Search the data for the string "this" and extract every line where it appears.
--- START Data rows ---
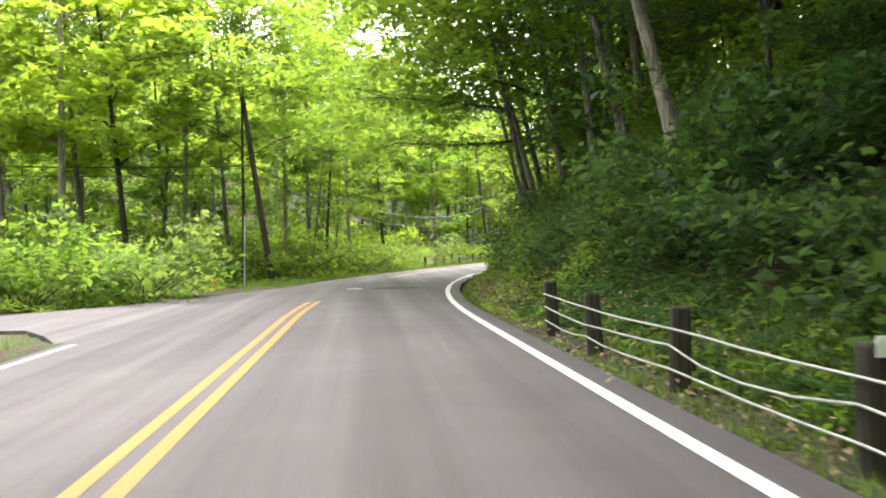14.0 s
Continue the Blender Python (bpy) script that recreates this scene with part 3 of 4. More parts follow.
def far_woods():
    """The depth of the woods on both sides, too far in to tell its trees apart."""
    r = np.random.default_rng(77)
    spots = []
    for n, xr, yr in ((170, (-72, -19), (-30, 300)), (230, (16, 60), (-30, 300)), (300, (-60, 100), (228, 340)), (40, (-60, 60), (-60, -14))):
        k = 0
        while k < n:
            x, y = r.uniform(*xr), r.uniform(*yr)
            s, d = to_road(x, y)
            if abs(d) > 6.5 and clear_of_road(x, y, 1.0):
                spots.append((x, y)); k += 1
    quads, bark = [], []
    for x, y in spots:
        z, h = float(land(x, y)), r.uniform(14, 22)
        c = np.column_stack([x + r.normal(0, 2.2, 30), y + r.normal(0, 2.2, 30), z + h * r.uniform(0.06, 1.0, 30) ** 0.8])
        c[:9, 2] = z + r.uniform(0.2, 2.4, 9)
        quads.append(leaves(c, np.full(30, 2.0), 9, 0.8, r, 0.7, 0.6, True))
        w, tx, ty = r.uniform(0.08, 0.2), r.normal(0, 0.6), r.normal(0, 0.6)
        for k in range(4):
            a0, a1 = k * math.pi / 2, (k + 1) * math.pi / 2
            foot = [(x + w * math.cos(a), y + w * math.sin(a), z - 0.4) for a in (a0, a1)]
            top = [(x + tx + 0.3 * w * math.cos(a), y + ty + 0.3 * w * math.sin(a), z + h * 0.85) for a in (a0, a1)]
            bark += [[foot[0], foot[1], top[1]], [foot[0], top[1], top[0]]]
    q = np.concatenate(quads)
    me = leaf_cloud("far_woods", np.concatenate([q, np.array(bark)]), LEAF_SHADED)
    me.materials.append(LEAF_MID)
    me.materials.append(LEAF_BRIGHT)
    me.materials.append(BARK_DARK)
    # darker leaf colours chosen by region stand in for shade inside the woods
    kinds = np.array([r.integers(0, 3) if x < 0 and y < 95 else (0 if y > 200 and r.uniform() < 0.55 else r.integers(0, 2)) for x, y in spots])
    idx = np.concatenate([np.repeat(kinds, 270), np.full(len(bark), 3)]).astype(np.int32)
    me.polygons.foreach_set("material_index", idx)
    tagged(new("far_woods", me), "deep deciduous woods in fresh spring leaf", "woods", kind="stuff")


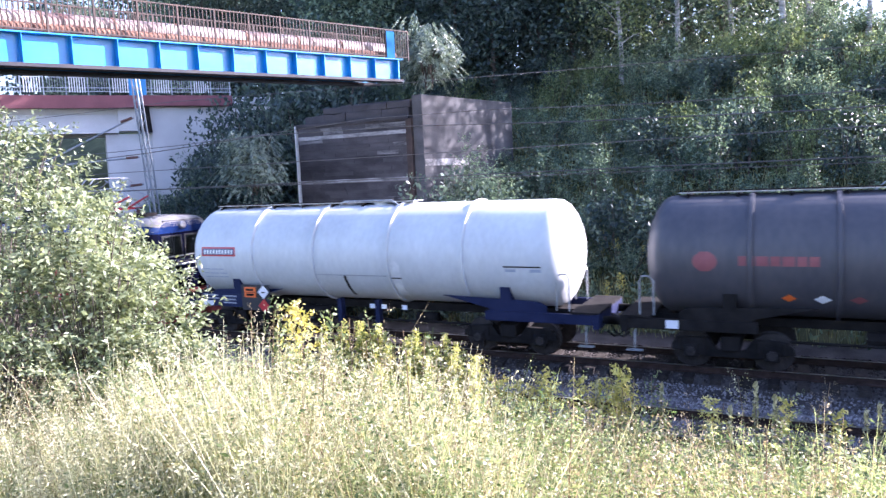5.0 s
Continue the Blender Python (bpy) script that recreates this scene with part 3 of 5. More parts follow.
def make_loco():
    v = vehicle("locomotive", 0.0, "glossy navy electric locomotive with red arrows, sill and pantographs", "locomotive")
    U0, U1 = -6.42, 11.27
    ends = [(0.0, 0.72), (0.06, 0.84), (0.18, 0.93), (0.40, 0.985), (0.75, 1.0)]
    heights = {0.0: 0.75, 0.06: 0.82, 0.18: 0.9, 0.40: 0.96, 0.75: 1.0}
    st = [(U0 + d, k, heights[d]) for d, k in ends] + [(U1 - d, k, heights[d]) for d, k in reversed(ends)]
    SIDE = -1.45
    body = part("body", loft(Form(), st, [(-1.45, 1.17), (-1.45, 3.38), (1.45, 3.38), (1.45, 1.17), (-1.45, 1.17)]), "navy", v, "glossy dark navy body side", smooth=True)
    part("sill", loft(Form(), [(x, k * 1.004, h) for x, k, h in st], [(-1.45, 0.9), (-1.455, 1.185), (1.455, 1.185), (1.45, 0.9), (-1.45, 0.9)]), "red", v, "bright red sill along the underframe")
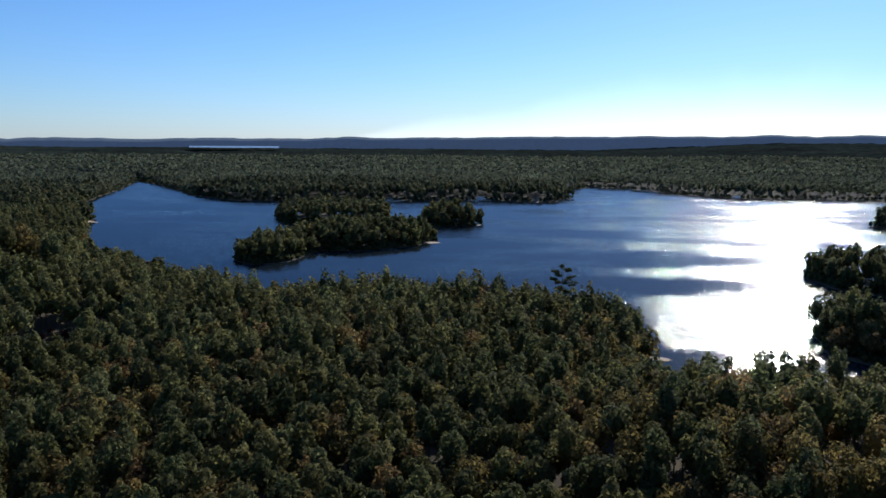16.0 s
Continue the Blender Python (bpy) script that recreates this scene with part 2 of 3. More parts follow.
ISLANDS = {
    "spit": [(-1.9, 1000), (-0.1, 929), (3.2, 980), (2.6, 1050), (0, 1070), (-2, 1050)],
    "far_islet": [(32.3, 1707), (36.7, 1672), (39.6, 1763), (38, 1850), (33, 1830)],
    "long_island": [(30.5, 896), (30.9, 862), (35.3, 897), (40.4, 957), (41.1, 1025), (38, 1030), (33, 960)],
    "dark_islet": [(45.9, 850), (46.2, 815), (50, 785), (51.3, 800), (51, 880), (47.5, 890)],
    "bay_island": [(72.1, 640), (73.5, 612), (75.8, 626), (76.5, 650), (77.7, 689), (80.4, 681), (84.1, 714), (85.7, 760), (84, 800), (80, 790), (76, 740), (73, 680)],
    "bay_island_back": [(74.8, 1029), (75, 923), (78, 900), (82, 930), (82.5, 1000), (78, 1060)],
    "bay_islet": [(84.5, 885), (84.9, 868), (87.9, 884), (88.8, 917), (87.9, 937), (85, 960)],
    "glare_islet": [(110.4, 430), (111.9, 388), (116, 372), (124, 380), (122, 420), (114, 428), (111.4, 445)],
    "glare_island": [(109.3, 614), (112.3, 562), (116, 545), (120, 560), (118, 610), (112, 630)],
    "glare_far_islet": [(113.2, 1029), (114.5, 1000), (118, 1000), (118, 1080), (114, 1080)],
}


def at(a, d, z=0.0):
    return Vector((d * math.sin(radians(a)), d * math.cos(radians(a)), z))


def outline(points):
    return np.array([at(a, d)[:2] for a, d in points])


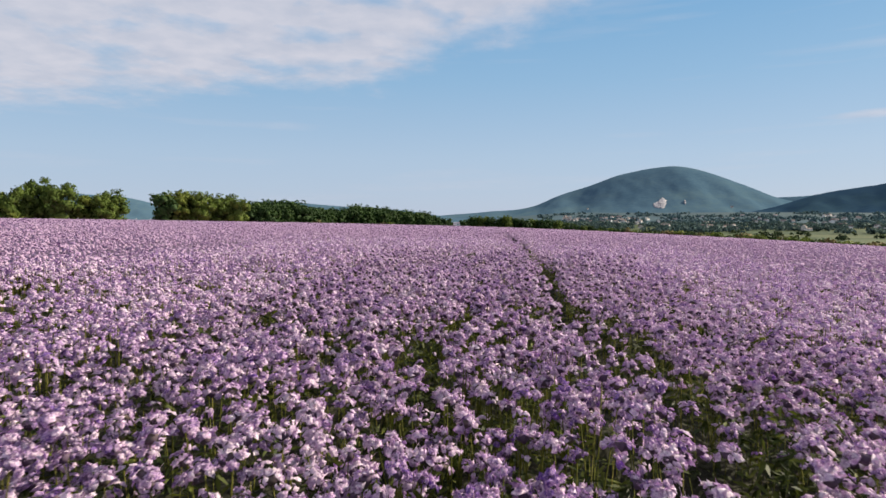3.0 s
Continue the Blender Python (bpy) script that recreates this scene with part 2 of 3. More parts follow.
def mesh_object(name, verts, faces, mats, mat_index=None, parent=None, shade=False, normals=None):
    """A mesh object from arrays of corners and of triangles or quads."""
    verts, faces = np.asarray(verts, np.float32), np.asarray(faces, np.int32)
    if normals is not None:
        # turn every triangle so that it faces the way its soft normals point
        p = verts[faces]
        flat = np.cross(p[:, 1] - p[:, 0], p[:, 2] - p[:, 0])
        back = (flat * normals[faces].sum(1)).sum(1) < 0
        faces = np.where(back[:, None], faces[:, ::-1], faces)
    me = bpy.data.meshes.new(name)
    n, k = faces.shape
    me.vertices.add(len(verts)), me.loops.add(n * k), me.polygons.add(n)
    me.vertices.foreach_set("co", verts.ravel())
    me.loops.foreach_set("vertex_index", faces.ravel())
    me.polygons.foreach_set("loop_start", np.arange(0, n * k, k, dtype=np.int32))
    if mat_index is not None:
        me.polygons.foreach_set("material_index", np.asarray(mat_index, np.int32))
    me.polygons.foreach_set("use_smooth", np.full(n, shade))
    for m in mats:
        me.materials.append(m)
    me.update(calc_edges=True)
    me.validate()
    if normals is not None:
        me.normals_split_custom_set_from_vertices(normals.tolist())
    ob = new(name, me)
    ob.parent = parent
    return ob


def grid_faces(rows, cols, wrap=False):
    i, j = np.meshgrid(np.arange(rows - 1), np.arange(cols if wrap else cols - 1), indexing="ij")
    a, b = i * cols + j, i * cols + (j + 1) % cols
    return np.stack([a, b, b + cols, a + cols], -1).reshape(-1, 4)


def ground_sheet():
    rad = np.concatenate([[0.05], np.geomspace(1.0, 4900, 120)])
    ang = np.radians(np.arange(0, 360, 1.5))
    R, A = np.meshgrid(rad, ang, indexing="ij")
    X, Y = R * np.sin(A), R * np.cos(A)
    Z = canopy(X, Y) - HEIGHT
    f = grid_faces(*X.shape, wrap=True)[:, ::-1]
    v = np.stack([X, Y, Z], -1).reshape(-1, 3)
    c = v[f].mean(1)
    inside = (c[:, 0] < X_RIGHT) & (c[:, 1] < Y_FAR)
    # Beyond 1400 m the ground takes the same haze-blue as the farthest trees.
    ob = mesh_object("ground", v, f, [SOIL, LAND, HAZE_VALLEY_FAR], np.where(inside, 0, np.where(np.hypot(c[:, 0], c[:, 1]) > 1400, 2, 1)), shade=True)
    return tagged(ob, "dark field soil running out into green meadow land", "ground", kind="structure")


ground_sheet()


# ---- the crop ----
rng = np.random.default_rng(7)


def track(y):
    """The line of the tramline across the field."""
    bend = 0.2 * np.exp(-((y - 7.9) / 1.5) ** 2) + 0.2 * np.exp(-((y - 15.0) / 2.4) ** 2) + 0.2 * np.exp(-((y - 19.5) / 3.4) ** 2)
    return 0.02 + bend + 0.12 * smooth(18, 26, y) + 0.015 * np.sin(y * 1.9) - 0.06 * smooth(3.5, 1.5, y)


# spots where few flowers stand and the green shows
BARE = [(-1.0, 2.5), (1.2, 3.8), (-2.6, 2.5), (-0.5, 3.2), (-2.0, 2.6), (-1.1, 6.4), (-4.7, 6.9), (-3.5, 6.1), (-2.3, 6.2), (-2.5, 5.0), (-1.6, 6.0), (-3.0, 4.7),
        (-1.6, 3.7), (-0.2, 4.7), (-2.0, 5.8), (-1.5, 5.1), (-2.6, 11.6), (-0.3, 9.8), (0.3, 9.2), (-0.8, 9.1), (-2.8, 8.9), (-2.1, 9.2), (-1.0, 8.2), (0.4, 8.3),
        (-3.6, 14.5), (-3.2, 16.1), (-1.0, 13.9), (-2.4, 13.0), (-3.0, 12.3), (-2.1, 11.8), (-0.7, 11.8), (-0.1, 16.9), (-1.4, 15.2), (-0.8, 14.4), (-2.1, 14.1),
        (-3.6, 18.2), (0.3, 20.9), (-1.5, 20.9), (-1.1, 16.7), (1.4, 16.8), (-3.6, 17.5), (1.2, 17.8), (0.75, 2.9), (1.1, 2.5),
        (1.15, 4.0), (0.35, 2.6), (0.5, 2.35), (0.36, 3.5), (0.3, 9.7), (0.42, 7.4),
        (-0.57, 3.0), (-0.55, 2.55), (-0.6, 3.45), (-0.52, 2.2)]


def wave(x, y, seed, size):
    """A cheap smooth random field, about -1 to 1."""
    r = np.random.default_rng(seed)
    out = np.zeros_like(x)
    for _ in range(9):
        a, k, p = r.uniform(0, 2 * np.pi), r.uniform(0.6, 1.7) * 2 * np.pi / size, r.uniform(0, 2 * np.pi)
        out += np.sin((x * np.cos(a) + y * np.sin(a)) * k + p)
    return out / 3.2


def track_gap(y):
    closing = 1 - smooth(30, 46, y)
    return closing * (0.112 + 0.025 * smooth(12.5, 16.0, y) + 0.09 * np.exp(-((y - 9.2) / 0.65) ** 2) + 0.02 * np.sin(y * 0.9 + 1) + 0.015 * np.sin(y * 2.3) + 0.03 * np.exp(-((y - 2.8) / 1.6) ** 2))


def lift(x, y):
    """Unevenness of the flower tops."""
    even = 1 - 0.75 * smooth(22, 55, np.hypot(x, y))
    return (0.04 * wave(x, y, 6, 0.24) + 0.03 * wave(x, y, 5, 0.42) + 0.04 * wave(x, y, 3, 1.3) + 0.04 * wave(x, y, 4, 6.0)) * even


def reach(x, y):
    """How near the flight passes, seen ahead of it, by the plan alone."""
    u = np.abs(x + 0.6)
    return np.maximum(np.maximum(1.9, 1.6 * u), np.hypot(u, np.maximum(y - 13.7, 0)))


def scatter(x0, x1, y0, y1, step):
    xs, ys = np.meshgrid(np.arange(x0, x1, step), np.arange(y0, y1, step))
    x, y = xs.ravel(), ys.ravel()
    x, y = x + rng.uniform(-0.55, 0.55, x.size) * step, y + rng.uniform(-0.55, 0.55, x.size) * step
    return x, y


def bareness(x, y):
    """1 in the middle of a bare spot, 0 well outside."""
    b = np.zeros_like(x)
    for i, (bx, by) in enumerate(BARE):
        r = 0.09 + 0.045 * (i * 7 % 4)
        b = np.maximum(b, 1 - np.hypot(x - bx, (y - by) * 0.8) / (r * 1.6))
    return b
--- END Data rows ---
*Result of the task*
Continue the Blender Python (bpy) script that recreates this scene with part 3 of 4. More parts follow.
Continue the Blender Python (bpy) script that recreates this scene with part 3 of 5. More parts follow.
Continue the Blender Python (bpy) script that recreates this scene with part 2 of 3. More parts follow.
Continue the Blender Python (bpy) script that recreates this scene with part 2 of 3. More parts follow.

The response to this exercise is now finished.